You're in the midst of carefully preflighting an airplane that you haven't flown before, and upon examining the horizontal stabilizer, you discover a two-inch-long crack in the composite cap on the outboard end of the left stabilizer. At each end of the crack there is a small hole drilled into the composite material. By the time you complete your preflight you've found three other such cracks in various aluminum skins and fiberglass fairings. Each one ends in a small drilled hole.

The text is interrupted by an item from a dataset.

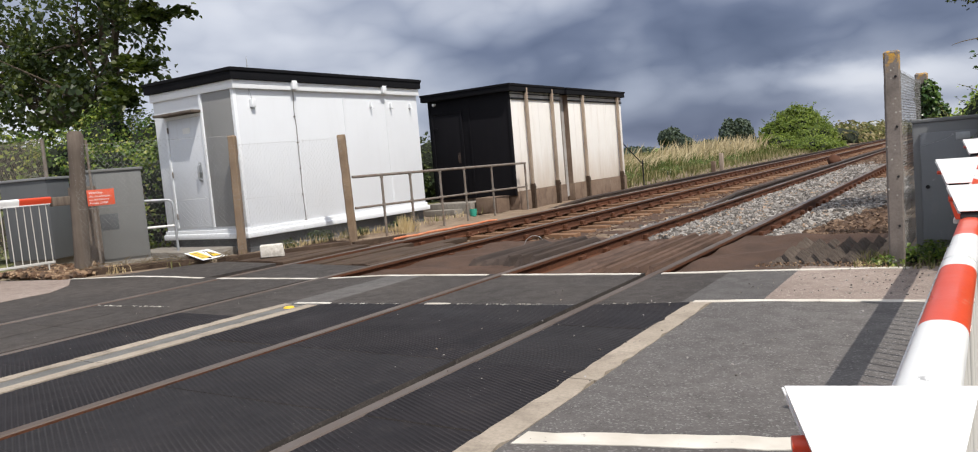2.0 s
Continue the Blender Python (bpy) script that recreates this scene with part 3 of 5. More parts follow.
for a, b, k, s in ((-2.24, -1.60, 0.75, 1), (-1.10, -0.12, 0.7, 2), (-5.0, -3.9, 0.6, 3), (0.1, 0.65, 0.25, 4)):
    rubbed_line(a, b, k, s)
line_mark(0.85, 2.06, lambda x: 2.42 + 0.29 * (x - 1.3), 0.125, M["line"], "white centre line dash on grey asphalt")
line_mark(2.6, 4.4, lambda x: 2.87 + 0.27 * (x - 2.6), 0.09, M["line"], "white centre line dash on grey asphalt")


# ---- the tracks ----
def rail_outline(x):
    head, web, foot = 0.035, 0.009, 0.062
    half = [(head - 0.006, 0.0), (head, -0.008), (head, -0.034), (web, -0.048), (web, -0.125), (foot, -0.14), (foot, -0.152)]
    return [(x + a, z) for a, z in half] + [(x - a, z) for a, z in reversed(half)]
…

Small cracks in the surfaces of airplanes are an unavoidable consequence of the harsh environment and working conditions to which airplanes are subject. Cracks form because of stresses, such as vibration, slipstream forces, and temperature extremes, that are applied to the surface over hundreds or thousands of hours of flight. Few airplane owners or operators can afford to replace every skin or fiberglass piece that develops a crack, so mechanics use a technique called stop-drilling to limit the length of a crack once it is detected. While this technique is most often used on fairings, caps, and other non-structural components, on some aircraft, it may be used on wing spars and windows.
The technique involves drilling a small hole at each end of the crack and then smoothing off any burrs using a larger-diameter drill bit. The circular shape serves to disperse the stresses that caused the linear cracking. Usually, stop-drilling is effective at limiting the amount of cracking to what had occurred before the crack was treated.
Mechanics use their judgment in deciding whether a crack can be stop-drilled, or whether the skin or fairing should be patched or replaced. Stop-drilling also may be a temporary fix until the affected area can be permanently repaired by patching or replacing. If you are concerned about any cracks you see when preflighting, even those that have been stop-drilled, ask for the mechanic's opinion.